Essential Dockerizing Tips: From Base Image to Log Rotation
This guide presents practical Dockerizing techniques—including choosing lightweight base images, installing only necessary packages, handling file permissions, defining user privileges, exposing ports, configuring entrypoints, externalizing data, and managing logs—to help developers build secure, efficient container images.
1. Choose a Base Image
Start from an official language or service image (e.g., java, python, nginx) or a minimal OS image. Alpine Linux is recommended for its small size (~5 MB). URL: https://hub.docker.com/_/alpine/
Alpine uses apk instead of apt-get .
2. Install Required Packages
Combine update and install in a single RUN instruction to avoid extra layers, e.g. apt-get update && apt-get install -y … or apk add ….
Install only the packages needed for the final runtime; move build‑time tools (e.g., vim, compilers) to separate Dockerfiles used only for building.
3. Add Custom Files
Prefer COPY over ADD unless you need URL download or archive extraction.
Place application code in conventional directories (e.g., /usr/src for Python).
Set file permissions in the source repository so that no extra RUN chmod layer is required.
4. Define Runtime User Permissions
Containers run as root by default.

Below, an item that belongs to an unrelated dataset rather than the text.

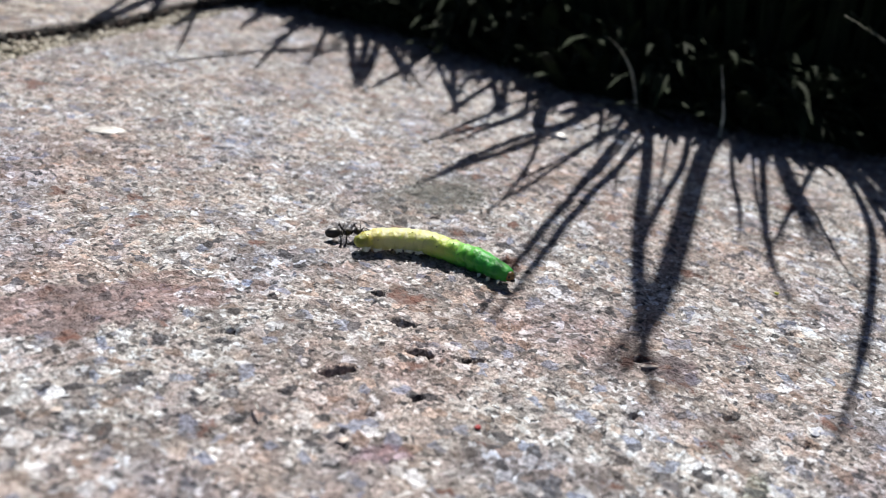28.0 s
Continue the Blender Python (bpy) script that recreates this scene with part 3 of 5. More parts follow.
# ---- crumbs in the crack under the broken stone edge: shade as colour, some soil ----
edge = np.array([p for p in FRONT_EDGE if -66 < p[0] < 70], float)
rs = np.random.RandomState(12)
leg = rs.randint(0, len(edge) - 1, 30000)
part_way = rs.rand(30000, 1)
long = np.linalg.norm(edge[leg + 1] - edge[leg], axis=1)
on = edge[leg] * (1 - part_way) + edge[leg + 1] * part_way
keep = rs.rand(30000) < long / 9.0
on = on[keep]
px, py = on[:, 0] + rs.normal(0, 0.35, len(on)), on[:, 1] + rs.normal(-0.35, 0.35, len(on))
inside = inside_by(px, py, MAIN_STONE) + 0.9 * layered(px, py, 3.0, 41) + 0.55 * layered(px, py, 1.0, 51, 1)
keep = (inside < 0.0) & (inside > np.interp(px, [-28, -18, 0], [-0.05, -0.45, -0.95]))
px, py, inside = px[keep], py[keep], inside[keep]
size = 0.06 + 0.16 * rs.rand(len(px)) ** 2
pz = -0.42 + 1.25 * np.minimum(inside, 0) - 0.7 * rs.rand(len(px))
crumbs = new("soil_shade_crumbs", scatter_grains("soil_shade_crumbs", np.stack([px, py, pz], -1), size, CRUMB, 14, 0.9))
tagged(crumbs, "blackish crumbs put in as the shade of the crack under the stone, with reddish soil", "soil", kind="stuff")


# row of near-black crumbs added as the shade line below the far stone
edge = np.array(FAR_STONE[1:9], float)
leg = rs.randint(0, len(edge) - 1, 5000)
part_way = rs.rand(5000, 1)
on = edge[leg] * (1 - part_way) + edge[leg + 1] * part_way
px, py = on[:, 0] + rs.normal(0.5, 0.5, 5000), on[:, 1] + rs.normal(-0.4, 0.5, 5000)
crumbs = new("soil_shade_crumbs", scatter_grains("soil_shade_crumbs", np.stack([px, py, -0.4 + 1.1 * rs.rand(5000)], -1), rs.uniform(0.25, 0.6, 5000), CRUMB, 16, 0.9))
tagged(crumbs, "near-black crumbs standing in for the shade under the edge of the grey paving stone", "soil", kind="stuff")


# ---- strips: blades, stalks, fibres ----
def strip(points, width, tip=0.08, fold=0.25, root=0.55, taper=0.26):
    """A tapering, slightly folded blade along points (mm): verts and faces."""
    pts = [Vector(p) for p in points]
    verts, faces, n = [], [], len(pts)
    for i, p in enumerate(pts):
        along = (pts[min(i + 1, n - 1)] - pts[max(i - 1, 0)]).normalized()
        side = along.cross(Vector((0.13, 0.31, 0.94)))
        side = side.normalized() if side.length > 1e-4 else Vector((1, 0, 0))
        over = side.cross(along)
        u = i / (n - 1)
        w = width / 2 * min(root + (1 - root) * u / 0.35, 1.0) * max(tip, min(1.0, (1 - u) / taper) ** 0.75)
        verts += [p - side * w, p + over * w * fold, p + side * w, p - over * (w * 0.12 + 0.03)]
    for i in range(n - 1):
        for k in range(4):
            a, b = 4 * i + k, 4 * i + (k + 1) % 4
            faces.append((a, b, b + 4, a + 4))
    faces += [(3, 2, 1, 0), (4 * n - 4, 4 * n - 3, 4 * n - 2, 4 * n - 1)]
    return verts, faces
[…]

Use docker run --user UID:GID … or create a non‑root user in the Dockerfile (e.g., RUN adduser --uid 1000 --disabled-password appuser) and switch to it with USER appuser.

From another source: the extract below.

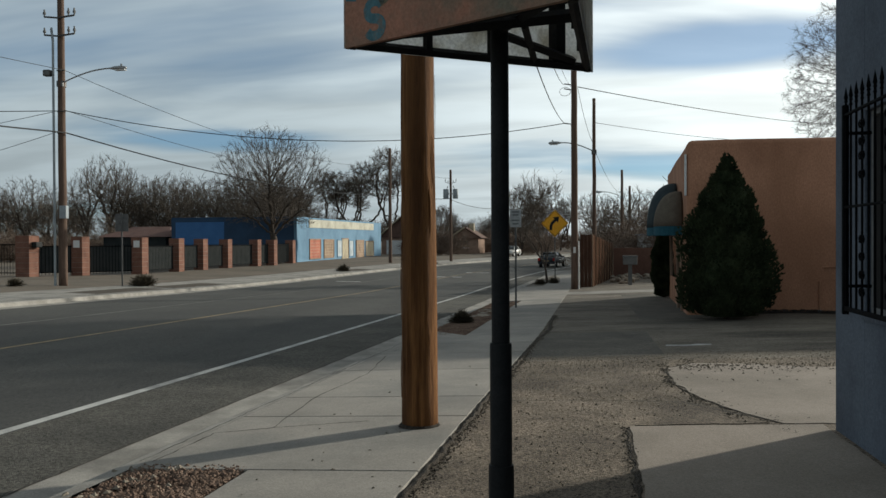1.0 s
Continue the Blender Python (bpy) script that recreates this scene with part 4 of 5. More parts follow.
def panel(P, Q, ma, label, th=0.03):
    d = (Q - P).normalized()
    nrm = Vector((d.y, -d.x, 0))
    bm = bmesh.new()
    vs = [bm.verts.new(c + up_z * z) for z in (SZ, ST) for c in (P, Q, Q - nrm * th, P - nrm * th)]
    for f in ((0, 1, 5, 4), (2, 3, 7, 6), (1, 2, 6, 5), (3, 0, 4, 7), (0, 3, 2, 1), (4, 5, 6, 7)):
        bm.faces.new([vs[i] for i in f])
    return part("face_panel", bm, ma, sp, label)


cen = (A + B + C) / 3
face = panel(A, B, M["sign_face"], "faded orange face with teal and olive paint")
panel(B, C, M["translucent"], "stained translucent white sheet", 0.006)
panel(C, A, M["translucent"], "stained translucent white sheet", 0.006)
tri = lambda V, k: V.lerp(cen, k)
bar = lambda name, P, Q, r: part(name, tube([P, Q], r, 4), M["black"], sp)
for P, Q in ((A, B), (B, C), (C, A)):
    bar("bottom_rail", tri(P, 0.07) + up_z * (SZ + 0.02), tri(Q, 0.07) + up_z * (SZ + 0.02), 0.026)
    bar("middle_rail", tri(P, 0.07) + up_z * (SZ + 0.62), tri(Q, 0.07) + up_z * (SZ + 0.62), 0.026)
# uprights behind the back sheets, a beam past the pole and its braces
for P, Q, t, r in ((C, A, 0.14, 0.05), (C, A, 0.44, 0.032), (C, A, 0.72, 0.028), (B, C, 0.36, 0.03), (B, C, 0.7, 0.03)):
    v = tri(P.lerp(Q, t), 0.09)
    bar("upright", v + up_z * (SZ + 0.02), v + up_z * ST, r)
for V in (A, B, C):
    bar("corner_post", tri(V, 0.06) + up_z * (SZ - 0.005), tri(V, 0.06) + up_z * ST, 0.024)
beam_a, beam_b = tri(A, 0.1), tri(B.lerp(C, 0.3), 0.06)
bar("beam", beam_a + up_z * (SZ + 0.06), beam_b + up_z * (SZ + 0.06), 0.034)
bar("brace", tri(C.lerp(A, 0.06), 0.1) + up_z * (SZ + 0.05), up_z * (SZ + 0.06), 0.026)
bar("brace", tri(C.lerp(A, 0.25), 0.08) + up_z * (SZ + 0.03), Vector((0.14, -0.1, SZ + 0.07)), 0.02)
bar("brace", tri(B, 0.1) + up_z * (SZ + 0.06), Vector((0, 0, SZ + 0.08)), 0.03)
# painted marks on the face towards the walker
fd = (B - A).normalized()
fn = Vector((fd.y, -fd.x, 0))
FL = (B - A).length


def mark(s0, pts, w, ma, name="paint_mark"):
    """A flat painted stroke on the face: pts in metres along the face and up."""
    vs, fs = [], []
    for i, (a, h) in enumerate(pts):
        q = pts[min(i + 1, len(pts) - 1)]
        p = pts[max(i - 1, 0)]
        d = Vector((q[0] - p[0], q[1] - p[1])).normalized()
        for s in (-1, 1):
            c = A + fd * (s0 + a - d.y * w * s) + up_z * (SZ + h + d.x * w * s) + fn * 0.0015
            vs.append(c)
    for i in range(len(pts) - 1):
        fs.append((2 * i, 2 * i + 1, 2 * i + 3, 2 * i + 2))
    return mesh_ob(name, vs, fs, ma, sp)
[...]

Avoid running application processes as root whenever possible.
5. Expose Ports Carefully
Expose non‑privileged ports (e.g., 8080) and map them to privileged ports only when required, to keep the container process non‑root.
6. Define an Entrypoint
Simple case: ENTRYPOINT ["/usr/local/bin/app"].

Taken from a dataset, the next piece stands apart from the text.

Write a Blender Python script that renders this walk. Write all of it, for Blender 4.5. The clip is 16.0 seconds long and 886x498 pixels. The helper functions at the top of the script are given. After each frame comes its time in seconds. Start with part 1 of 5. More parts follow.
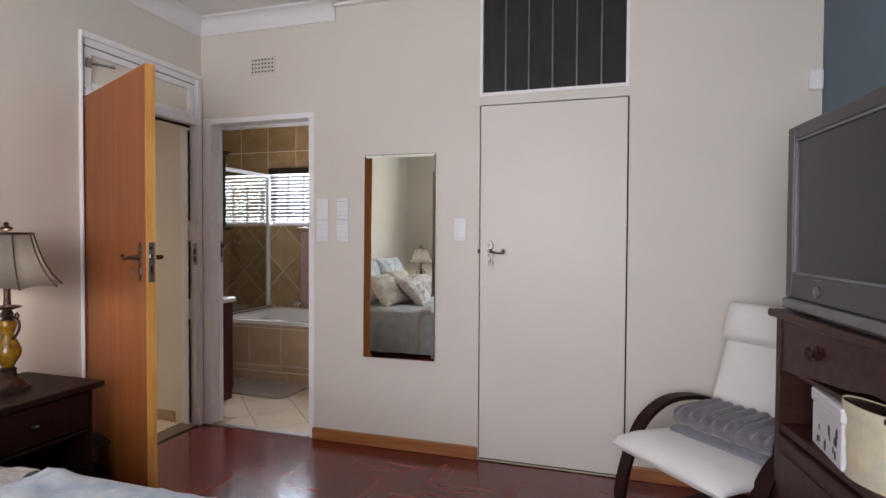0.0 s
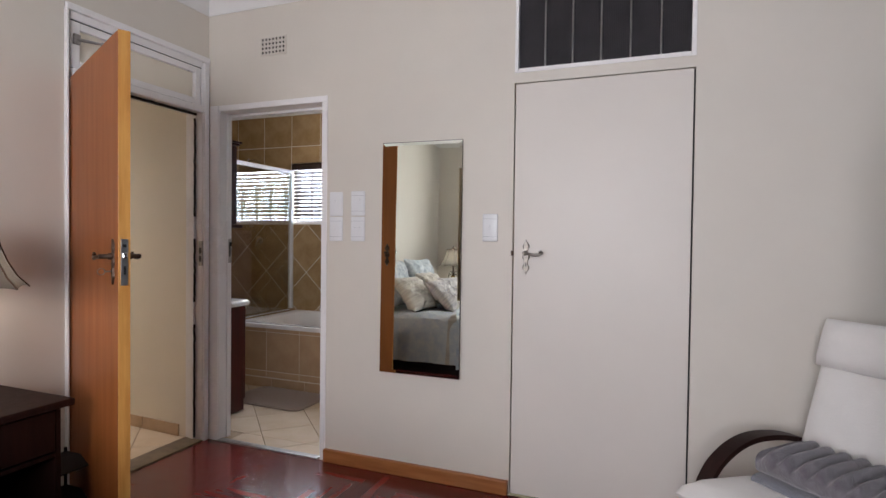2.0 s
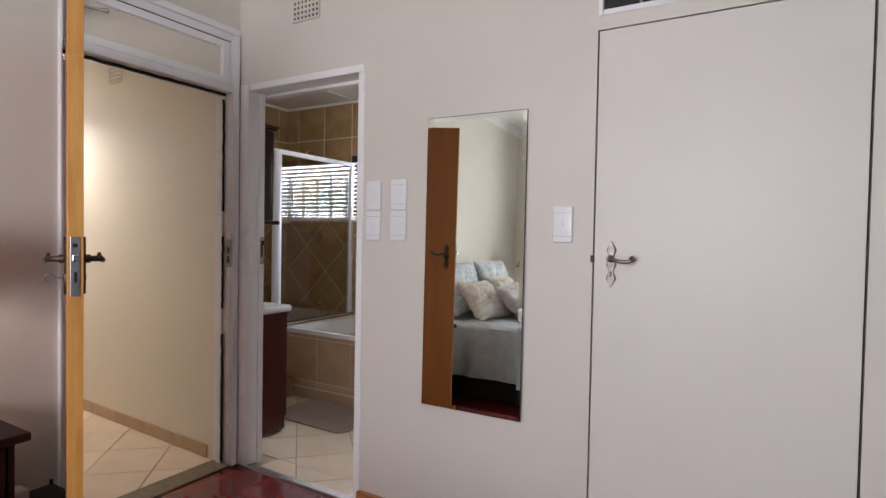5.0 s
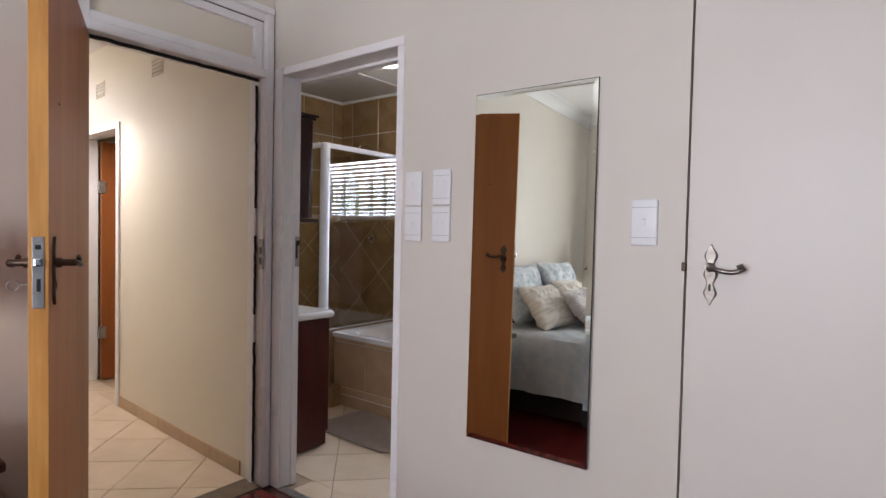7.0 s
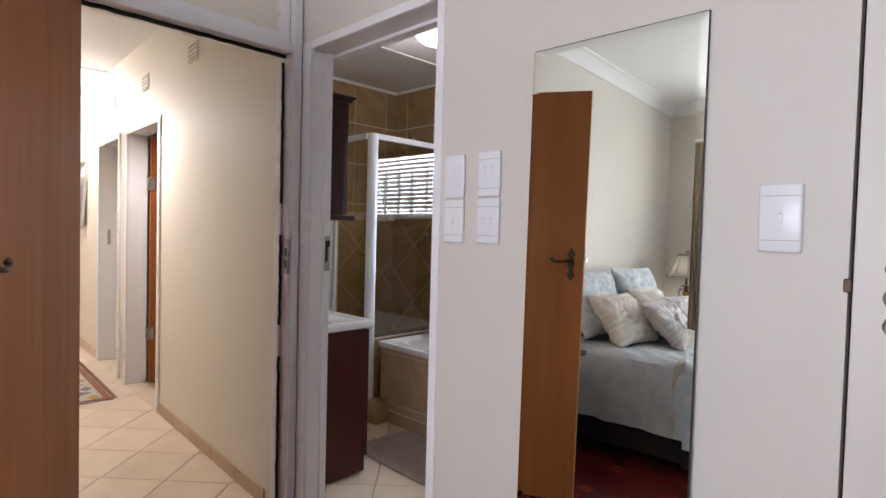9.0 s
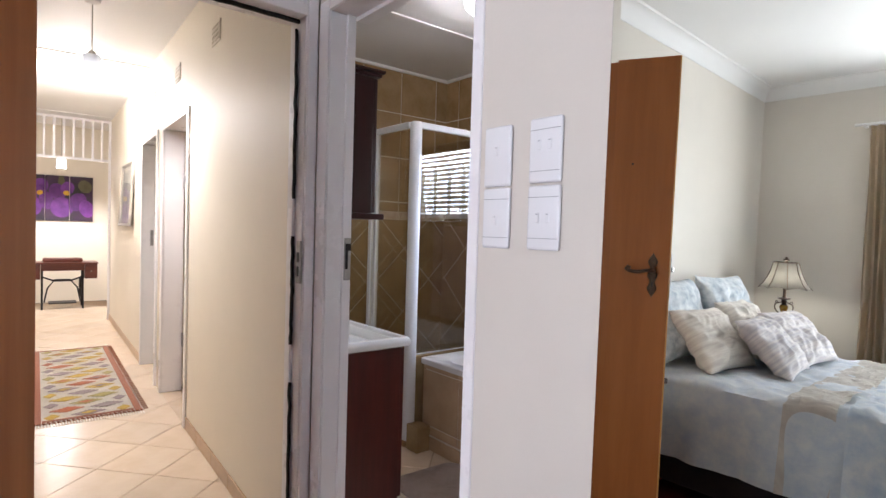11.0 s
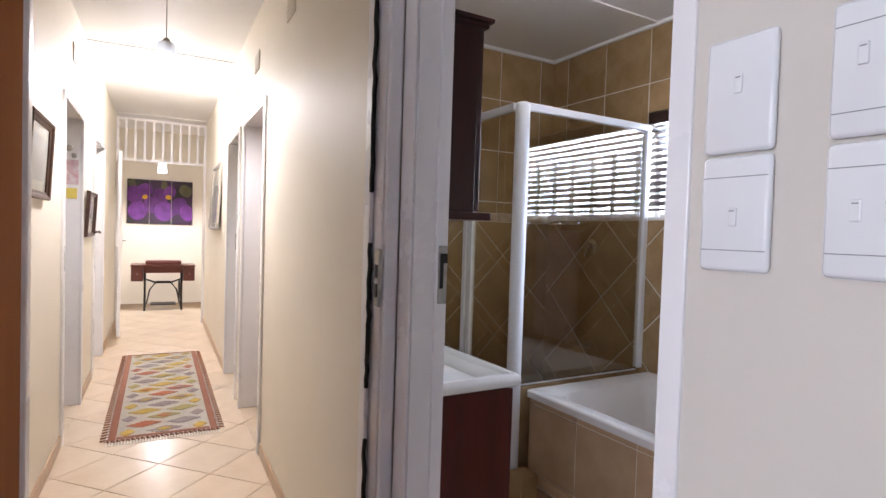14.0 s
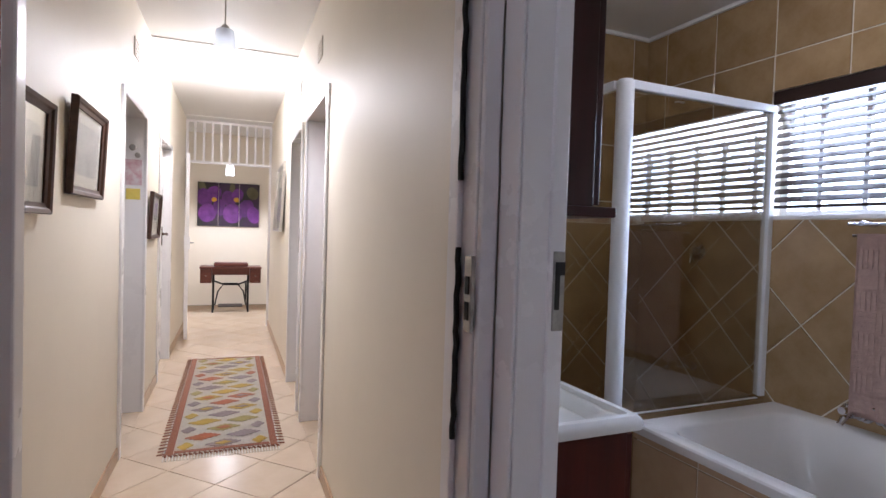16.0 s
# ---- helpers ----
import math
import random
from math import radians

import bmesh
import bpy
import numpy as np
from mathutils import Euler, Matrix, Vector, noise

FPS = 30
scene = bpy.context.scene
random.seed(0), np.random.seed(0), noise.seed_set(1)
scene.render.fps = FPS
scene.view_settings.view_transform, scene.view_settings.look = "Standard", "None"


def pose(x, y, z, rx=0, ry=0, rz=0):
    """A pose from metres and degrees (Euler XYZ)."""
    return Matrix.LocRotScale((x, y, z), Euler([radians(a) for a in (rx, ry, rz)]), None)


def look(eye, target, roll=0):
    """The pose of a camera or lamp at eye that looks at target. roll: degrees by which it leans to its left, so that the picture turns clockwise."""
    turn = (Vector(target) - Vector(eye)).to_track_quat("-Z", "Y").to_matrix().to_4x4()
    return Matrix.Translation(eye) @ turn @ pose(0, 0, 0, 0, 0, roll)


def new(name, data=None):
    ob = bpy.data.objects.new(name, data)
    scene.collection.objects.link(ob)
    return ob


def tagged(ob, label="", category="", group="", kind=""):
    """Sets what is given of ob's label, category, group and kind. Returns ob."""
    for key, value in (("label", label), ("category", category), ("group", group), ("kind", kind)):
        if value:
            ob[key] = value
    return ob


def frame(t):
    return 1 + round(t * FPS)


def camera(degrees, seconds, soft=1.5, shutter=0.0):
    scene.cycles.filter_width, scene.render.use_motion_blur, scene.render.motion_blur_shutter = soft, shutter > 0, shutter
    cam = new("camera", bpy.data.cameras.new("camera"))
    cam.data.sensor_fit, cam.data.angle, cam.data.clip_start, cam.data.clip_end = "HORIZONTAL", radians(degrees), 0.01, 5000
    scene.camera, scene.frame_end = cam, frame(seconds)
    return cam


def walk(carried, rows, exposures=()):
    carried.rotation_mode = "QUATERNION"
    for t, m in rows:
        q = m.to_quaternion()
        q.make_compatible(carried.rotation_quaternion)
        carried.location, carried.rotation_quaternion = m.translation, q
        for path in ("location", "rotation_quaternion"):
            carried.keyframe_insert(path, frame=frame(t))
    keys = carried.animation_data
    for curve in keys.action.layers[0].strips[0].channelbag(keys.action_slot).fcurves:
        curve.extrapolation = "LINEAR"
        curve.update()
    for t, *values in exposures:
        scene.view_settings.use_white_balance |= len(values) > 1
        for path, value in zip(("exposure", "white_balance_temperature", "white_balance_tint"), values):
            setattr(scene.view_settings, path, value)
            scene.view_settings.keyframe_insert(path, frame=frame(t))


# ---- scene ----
cam = camera(78.0, 16.0)
PATH = [
    (0, (0.094, -0.062, 1.287), (-0.502, 1.847, 1.241), 0.3),
    (0.5, (0.064, 0.039, 1.283), (-0.547, 1.943, 1.238), 0.3),
    (1, (0.043, 0.155, 1.29), (-0.599, 2.049, 1.244), 0.5),
    (1.5, (0.031, 0.266, 1.274), (-0.655, 2.144, 1.236), 0.6),
    (2, (0.018, 0.36, 1.274), (-0.709, 2.222, 1.233), 0.7),
    (2.5, (-0.004, 0.46, 1.275), (-0.763, 2.31, 1.231), 0.8),
    (3, (-0.013, 0.568, 1.278), (-0.814, 2.4, 1.233), 0.9),
    (5.5, (-0.144, 1.087, 1.28), (-1.209, 2.779, 1.225), 1.1),
    (6, (-0.184, 1.188, 1.288), (-1.304, 2.844, 1.229), 1.2),
    (6.5, (-0.212, 1.271, 1.289), (-1.381, 2.893, 1.231), 1.3),
    (7, (-0.249, 1.353, 1.285), (-1.462, 2.941, 1.225), 1.2),
    (7.5, (-0.294, 1.466, 1.289), (-1.561, 3.013, 1.225), 1.3),
    (8, (-0.334, 1.569, 1.284), (-1.657, 3.068, 1.219), 1.3),
    (8.5, (-0.392, 1.652, 1.279), (-1.759, 3.11, 1.213), 1.4),
    (9, (-0.471, 1.747, 1.283), (-1.873, 3.172, 1.219), 1.5),
    (11.5, (-0.839, 2.185, 1.281), (-2.427, 3.4, 1.219), 1.7),
    (12, (-0.919, 2.237, 1.279), (-2.541, 3.406, 1.218), 1.7),
    (12.5, (-1.011, 2.287, 1.288), (-2.663, 3.412, 1.226), 1.7),
    (13, (-1.103, 2.327, 1.29), (-2.784, 3.408, 1.228), 1.8),
    (13.5, (-1.177, 2.347, 1.287), (-2.883, 3.389, 1.226), 1.8),
    (14, (-1.267, 2.377, 1.283), (-2.999, 3.376, 1.224), 1.8),
    (14.5, (-1.367, 2.421, 1.288), (-3.129, 3.365, 1.229), 1.8),
    (15, (-1.452, 2.454, 1.289), (-3.242, 3.344, 1.229), 1.8),
    (15.5, (-1.526, 2.47, 1.282), (-3.34, 3.311, 1.223), 1.8),
    (16, (-1.63, 2.467, 1.277), (-3.462, 3.268, 1.22), 1.8),
]
walk(cam, [(t, look(eye, target, roll)) for t, eye, target, roll in PATH],
     exposures=[(0, -0.22, 6400, 16.5), (6, -0.13, 6300, 18), (9, 0.02, 6130, 18.5), (12.5, 0.52, 5900, 17), (14.5, 0.08, 5850, 18.5), (16, -0.16, 5620, 19)])

# ---- world, sun, lamps ----
world = bpy.data.worlds.new("world")
scene.world = world
world.use_nodes = True
sky = world.node_tree.nodes.new("ShaderNodeTexSky")
sky.sky_type, sky.sun_disc = "NISHITA", False
sky.sun_elevation, sky.sun_rotation = radians(52), radians(80)
world.node_tree.nodes["Background"].inputs[1].default_value = 0.15
world.node_tree.links.new(sky.outputs[0], world.node_tree.nodes["Background"].inputs[0])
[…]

Robust case: create a docker-entrypoint.sh script that reads environment variables, performs templating with envsubst, and then exec s the main binary. Make the script executable and reference it with ENTRYPOINT ["/docker-entrypoint.sh"]. Official Elasticsearch and PostgreSQL entrypoint scripts illustrate this pattern.
7. Choose a Configuration Strategy
Use application‑specific configuration files when the format is complex.
Prefer environment variables for simple 12‑factor‑compatible configuration; you can still generate config files at container start with envsubst.
8. Externalize Persistent Data
Never store persistent data inside the image. Use Docker volumes or bind mounts. Ensure the host directory is owned by a non‑privileged UID/GID that matches the container user.
9. Handle Logging
Write logs to stdout and stderr so Docker can capture them ( docker logs CONTAINER). For services that generate their own log files (e.g., Nginx access and error logs), mount a host directory and configure log rotation.
10. Rotate Log Files
If logs are written to files, set up host‑side rotation with tools such as logrotate to prevent disk exhaustion.